» Goal of the exercise:
The material below holds a span beginning at the line with "# ---- helpers" and ending at the line with "random.seed(0), np.random.seed(0), noise.seed_set(1)". Quote that span exactly, both ends included, and only that span.

» Information provided:
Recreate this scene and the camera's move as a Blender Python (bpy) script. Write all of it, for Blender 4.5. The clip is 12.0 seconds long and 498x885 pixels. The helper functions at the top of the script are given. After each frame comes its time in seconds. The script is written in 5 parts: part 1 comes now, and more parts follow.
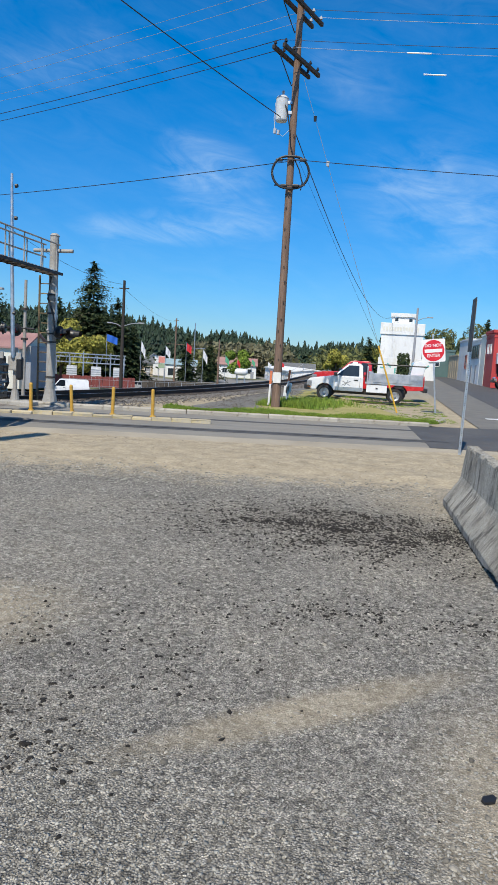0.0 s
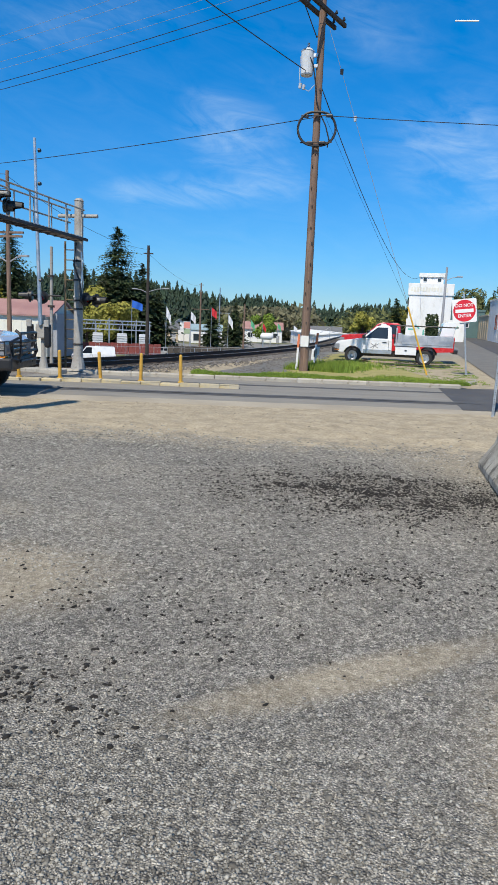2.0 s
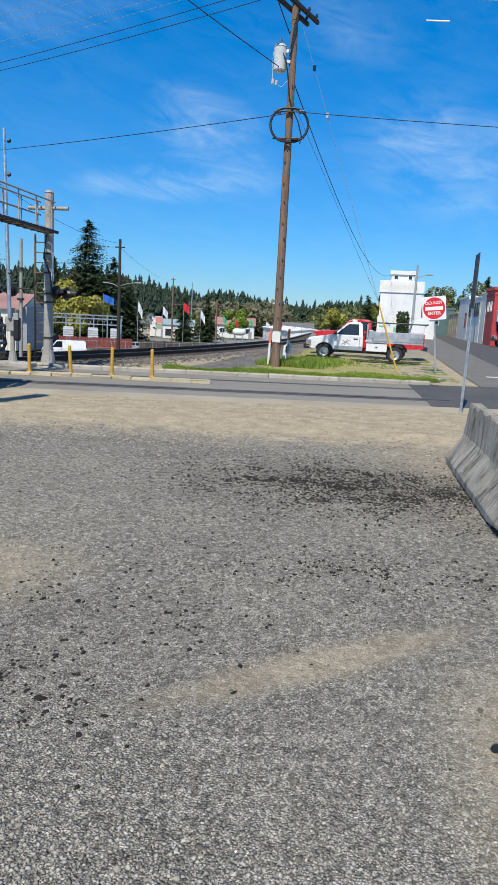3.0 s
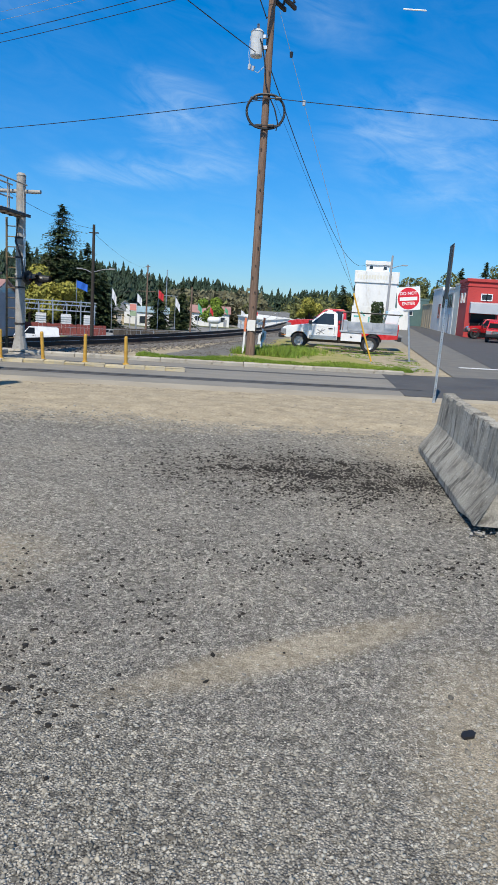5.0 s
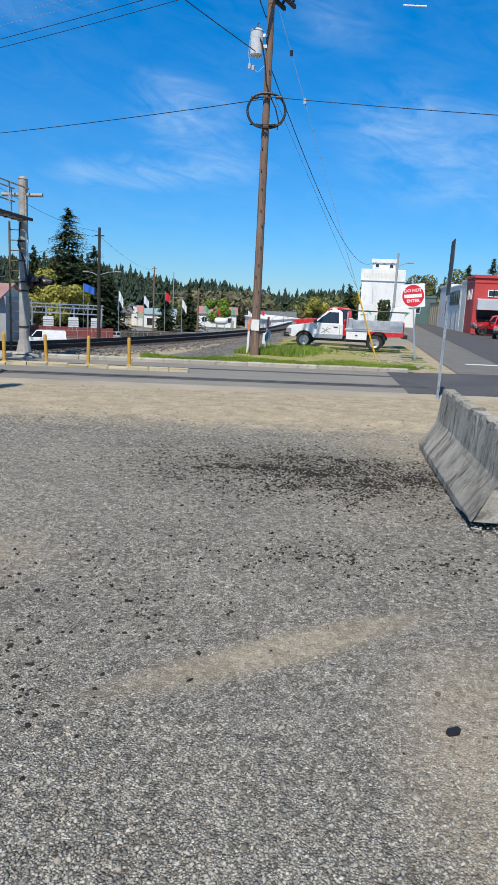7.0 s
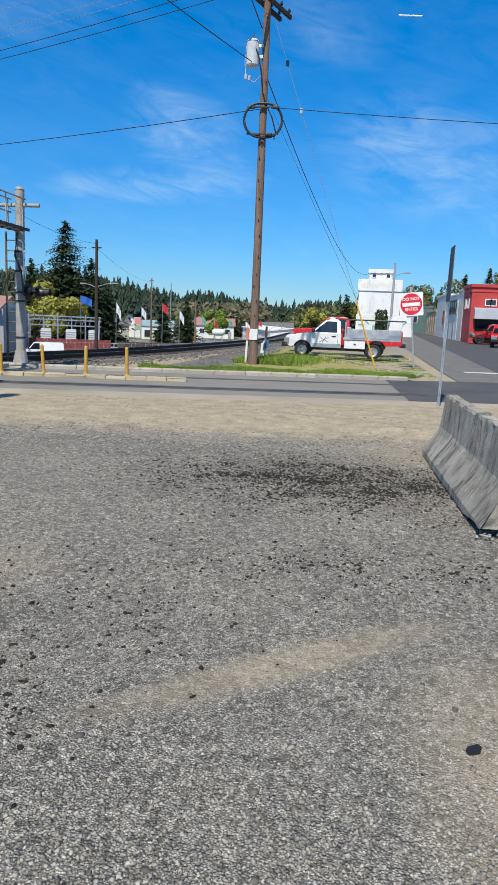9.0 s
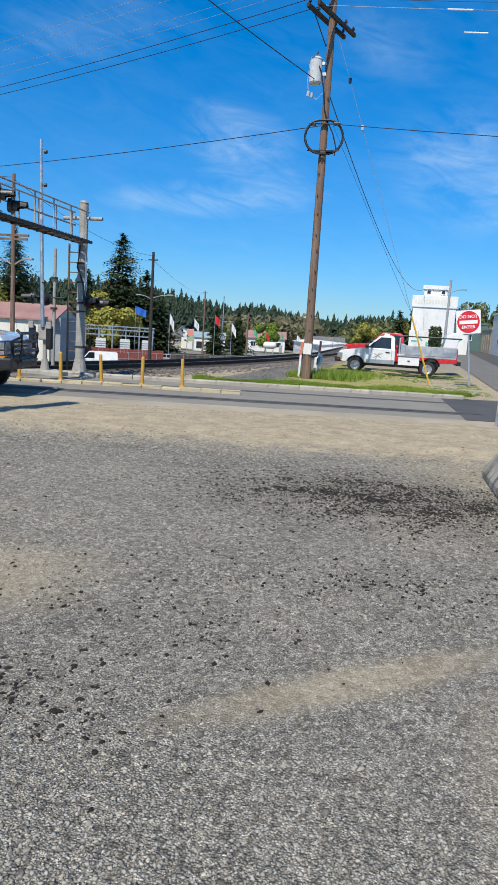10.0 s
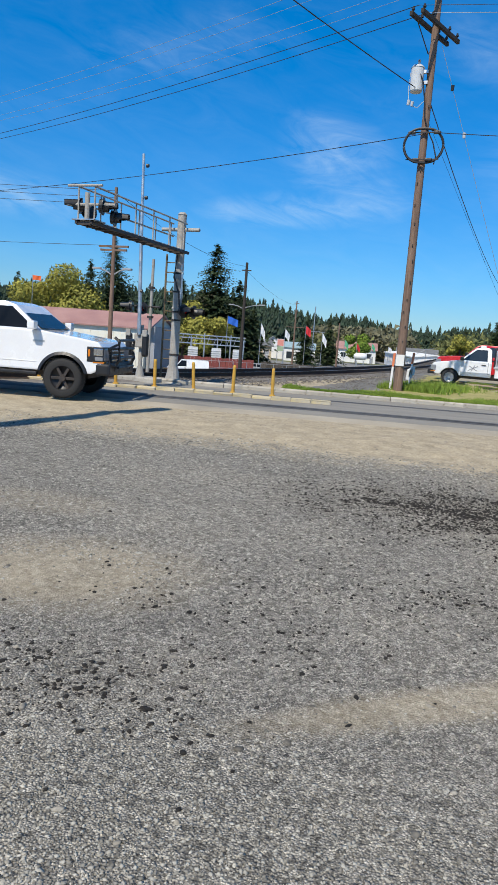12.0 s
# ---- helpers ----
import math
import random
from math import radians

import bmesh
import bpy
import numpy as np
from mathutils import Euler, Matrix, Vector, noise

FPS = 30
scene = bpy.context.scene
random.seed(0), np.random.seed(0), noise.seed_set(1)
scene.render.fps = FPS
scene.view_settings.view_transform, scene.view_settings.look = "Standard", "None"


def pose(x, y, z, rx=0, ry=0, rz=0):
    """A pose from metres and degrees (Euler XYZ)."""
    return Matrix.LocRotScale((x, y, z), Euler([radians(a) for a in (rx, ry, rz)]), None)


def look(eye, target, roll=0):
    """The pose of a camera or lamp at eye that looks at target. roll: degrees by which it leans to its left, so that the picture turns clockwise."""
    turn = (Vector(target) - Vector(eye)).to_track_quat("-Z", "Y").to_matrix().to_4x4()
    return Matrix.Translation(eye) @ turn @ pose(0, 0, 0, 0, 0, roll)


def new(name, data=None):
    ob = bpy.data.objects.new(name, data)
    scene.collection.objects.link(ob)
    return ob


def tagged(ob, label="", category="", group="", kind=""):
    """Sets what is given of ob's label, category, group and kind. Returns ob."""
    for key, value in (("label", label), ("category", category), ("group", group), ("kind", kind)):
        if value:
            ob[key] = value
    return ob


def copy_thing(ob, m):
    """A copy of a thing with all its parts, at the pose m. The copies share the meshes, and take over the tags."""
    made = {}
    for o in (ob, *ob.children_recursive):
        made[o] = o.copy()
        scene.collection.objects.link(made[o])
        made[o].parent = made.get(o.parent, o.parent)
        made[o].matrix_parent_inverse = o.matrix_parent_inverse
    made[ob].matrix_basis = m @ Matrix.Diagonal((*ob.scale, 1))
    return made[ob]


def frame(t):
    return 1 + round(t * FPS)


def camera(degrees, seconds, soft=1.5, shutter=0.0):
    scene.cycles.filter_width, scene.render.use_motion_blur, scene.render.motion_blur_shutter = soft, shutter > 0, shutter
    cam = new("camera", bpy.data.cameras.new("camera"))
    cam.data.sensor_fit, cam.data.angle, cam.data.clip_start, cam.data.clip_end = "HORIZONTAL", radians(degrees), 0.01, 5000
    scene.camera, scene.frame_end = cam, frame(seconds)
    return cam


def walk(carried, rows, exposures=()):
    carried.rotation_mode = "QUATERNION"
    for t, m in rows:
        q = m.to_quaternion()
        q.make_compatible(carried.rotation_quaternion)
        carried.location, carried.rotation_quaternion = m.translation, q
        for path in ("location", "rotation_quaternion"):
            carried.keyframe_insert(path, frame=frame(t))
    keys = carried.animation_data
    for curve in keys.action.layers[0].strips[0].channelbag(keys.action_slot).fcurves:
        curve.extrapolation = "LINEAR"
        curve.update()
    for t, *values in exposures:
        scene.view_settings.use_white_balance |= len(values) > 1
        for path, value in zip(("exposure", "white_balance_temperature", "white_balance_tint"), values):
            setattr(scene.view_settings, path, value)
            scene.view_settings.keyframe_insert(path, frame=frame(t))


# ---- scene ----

» Completed task:
# ---- helpers ----
import math
import random
from math import radians

import bmesh
import bpy
import numpy as np
from mathutils import Euler, Matrix, Vector, noise

FPS = 30
scene = bpy.context.scene
random.seed(0), np.random.seed(0), noise.seed_set(1)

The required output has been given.